Vänskä creates a subtle hue for the second movement, Allegretto moderato, which opens with a quick tap on the drum; then flutes and bassoons assume the rhythmically obscure pattern of scalar patterns. While the tempo accelerates, the music does not provide a true sense of melos but rather a kaleidoscope of colored tones in shifting metrics. The same melodic uncertainty pervades the Poco vivace third movement, which Vänskä keeps aerial and whimsical, the winds dominant, at least until the brass emerge for the first time. Descending and ascending scales in the violins and low strings mark the last movement, Allegro molto. Whatever climactic heights the music appears to promise Sibelius thwarts each time, relying more upon his modal, harmonic color to affect the enchantment of a finale. Lovely, mysterious, perhaps a kind of Cheshire Cat in music, the Sixth Symphony inhabits its own realm, far from the madding crowd.  
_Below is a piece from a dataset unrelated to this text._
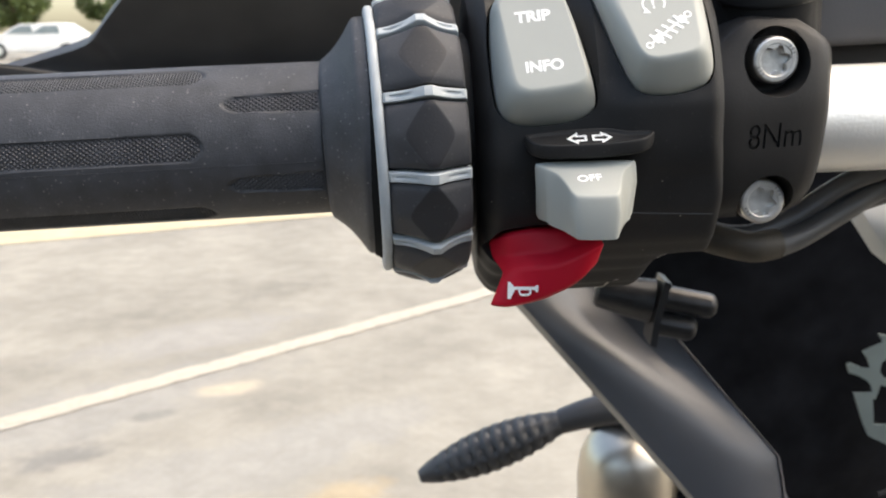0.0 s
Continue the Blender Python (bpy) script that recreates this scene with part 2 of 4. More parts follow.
class Mark:
    """Flat printed figures on a plane, gathered into one thin mesh."""

    def __init__(self, plane, h=0.012, thick=0.03):
        self.plane, self.h, self.thick = plane, h, thick
        self.bm = bmesh.new()

    def poly(self, pts, step=0.004):
        self.h += step
        top = [self.bm.verts.new(self.plane.at(x, y, self.h + self.thick) * MM) for x, y in pts]
        low = [self.bm.verts.new(self.plane.at(x, y, self.h - self.thick) * MM) for x, y in pts]
        self.bm.faces.new(top)
        for i in range(len(top)):
            j = (i + 1) % len(top)
            self.bm.faces.new((top[i], low[i], low[j], top[j]))
        return self

    def bar(self, a, b, w):
        a, b = Vector(a), Vector(b)
        d = (b - a).normalized() * 0
        s = Vector((-(b - a).y, (b - a).x)).normalized() * w / 2
        return self.poly([a - s + d, b - s, b + s, a + s])

    def disc(self, c, r, n=20):
        return self.poly([(c[0] + r * math.cos(2 * math.pi * k / n), c[1] + r * math.sin(2 * math.pi * k / n)) for k in range(n)])

    def band(self, outer, inner, closed):
        """A strip of one piece between two lines of points."""
        self.h += 0.004
        up, low = self.h + self.thick, self.h - self.thick
        make = self.bm.verts.new
        o, i = [make(self.plane.at(p[0], p[1], up) * MM) for p in outer], [make(self.plane.at(p[0], p[1], up) * MM) for p in inner]
        ol, il = [make(self.plane.at(p[0], p[1], low) * MM) for p in outer], [make(self.plane.at(p[0], p[1], low) * MM) for p in inner]
        n = len(outer)
        for k in range(n if closed else n - 1):
            j = (k + 1) % n
            self.bm.faces.new((o[k], o[j], i[j], i[k]))
            self.bm.faces.new((o[k], ol[k], ol[j], o[j]))
            self.bm.faces.new((i[k], i[j], il[j], il[k]))
        return self

    def arc(self, c, r, w, a0=0, a1=360, n=40):
        whole = abs(a1 - a0) > 359
        angles = [radians(a0 + (a1 - a0) * k / n) for k in range(n if whole else n + 1)]
        rim = [[(c[0] + (r + s) * math.cos(t), c[1] + (r + s) * math.sin(t)) for t in angles] for s in (w / 2, -w / 2)]
        return self.band(rim[0], rim[1], whole)

    def loop(self, pts, w):
        """A closed outline of width w inside pts."""
        n = len(pts)
        P = [Vector(p) for p in pts]
        inner = []
        for i in range(n):
            e0, e1 = (P[i] - P[i - 1]).normalized(), (P[(i + 1) % n] - P[i]).normalized()
            n0, n1 = Vector((-e0.y, e0.x)), Vector((-e1.y, e1.x))
            m = (n0 + n1) / max(0.2, 1 + n0.dot(n1))
            inner.append(P[i] + m * w)
        return self.band(P, inner, True)

    def text(self, words, x, y, width, height, turn=0.0, bold=0.0, slant=0.0):
        """Words from their lower left corner, drawn to a width and a height."""
        cu = bpy.data.curves.new("letters", "FONT")
        cu.body = words
        cu.size = 1.0
        cu.offset = bold
        cu.fill_mode = "FRONT"
        cu.resolution_u = 4
        ob = bpy.data.objects.new("letters", cu)
        scene.collection.objects.link(ob)
        dg = bpy.context.evaluated_depsgraph_get()
        me = bpy.data.meshes.new_from_object(ob.evaluated_get(dg))
        bpy.data.objects.remove(ob)
        xs, ys = [v.co.x for v in me.vertices], [v.co.y for v in me.vertices]
        x0, x1, y0, y1 = min(xs), max(xs), min(ys), max(ys)
        c, s = math.cos(radians(turn)), math.sin(radians(turn))
        for f in me.polygons:
            pts = []
            for i in f.vertices:
                co = me.vertices[i].co
                px, py = (co.x - x0) / (x1 - x0) * width, (co.y - y0) / (y1 - y0) * height
                px += py * slant
                pts.append((x + px * c - py * s, y + px * s + py * c))
            self.poly(pts, 0.0)
        bpy.data.meshes.remove(me)
        return self

    def done(self, name, mat, parent, label=""):
        return part(name, self.bm, mat, parent, label, smooth=False)


def engraver(words, plane, x, y, width, height, depth, slant=0.0, bold=0.0):
    """A closed solid of words, to cut them into a face."""
    cu = bpy.data.curves.new("letters", "FONT")
    cu.body = words
    cu.extrude = 0.5
    cu.offset = bold
    cu.resolution_u = 3
    ob = bpy.data.objects.new("letters", cu)
    scene.collection.objects.link(ob)
    dg = bpy.context.evaluated_depsgraph_get()
    me = bpy.data.meshes.new_from_object(ob.evaluated_get(dg))
    bpy.data.objects.remove(ob)
    xs, ys = [v.co.x for v in me.vertices], [v.co.y for v in me.vertices]
    x0, x1, y0, y1 = min(xs), max(xs), min(ys), max(ys)
    for v in me.vertices:
        px, py = (v.co.x - x0) / (x1 - x0) * width, (v.co.y - y0) / (y1 - y0) * height
        v.co = plane.at(x + px + py * slant, y + py, 3.0 if v.co.z > 0 else -depth) * MM
    bm = bmesh.new()
    bm.from_mesh(me)
    bmesh.ops.remove_doubles(bm, verts=bm.verts, dist=1e-6)
    bmesh.ops.recalc_face_normals(bm, faces=bm.faces)
    bm.to_mesh(me)
    bm.free()
    solid = new("letters", me)
    solid.matrix_world = BAR
    return solid


def cut(ob, cutters):
    """Cut meshes out of ob and throw the cutters away."""
    for c in cutters:
        mod = ob.modifiers.new("cut", "BOOLEAN")
        mod.object = c
        mod.solver = "EXACT"
    dg = bpy.context.evaluated_depsgraph_get()
    dg.update()
    me = bpy.data.meshes.new_from_object(ob.evaluated_get(dg))
    old = ob.data
    ob.modifiers.clear()
    ob.data = me
    me.name = old.name
    bpy.data.meshes.remove(old)
    for c in cutters:
        data = c.data
        bpy.data.objects.remove(c)
        bpy.data.meshes.remove(data)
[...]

Sibelius originally titled his Symphony No. 7 in C major Fantasia sinfonica (1924), a single movement that evolves as an organic, rising scale pattern that soon assumes multifarious incarnations, the ultimate fusion of unity-in-variety. Woodwinds and strings assert melodic tissue and a sense of bucolic piety in this music. Vänskä takes a gradual, carefully etched approach, reminiscent of the devotional performance Evgeny Mravinsky left us with his Leningrad Philharmonic. The confidence and swagger of the music emits, after a fateful pedal point, a wash of sound that accelerates into a scherzando section, music that the great acolytes Koussevitzky, Beecham, Sanderling, and — most recently, courtesy of restoration engineer Mark Obert-Thorn — Nils Eric Fougstedt capture with lyrical abandon. Vänskä rises with sensitive alertness to the diverse challenges of this mighty symphonic study in thematic metamorphosis, conscious of the work’s rightful place in the potent history of the orchestral canon. The orchestral sheen Vänskä and his players achieve in the last eight minutes of this symphony warrants repeated listening.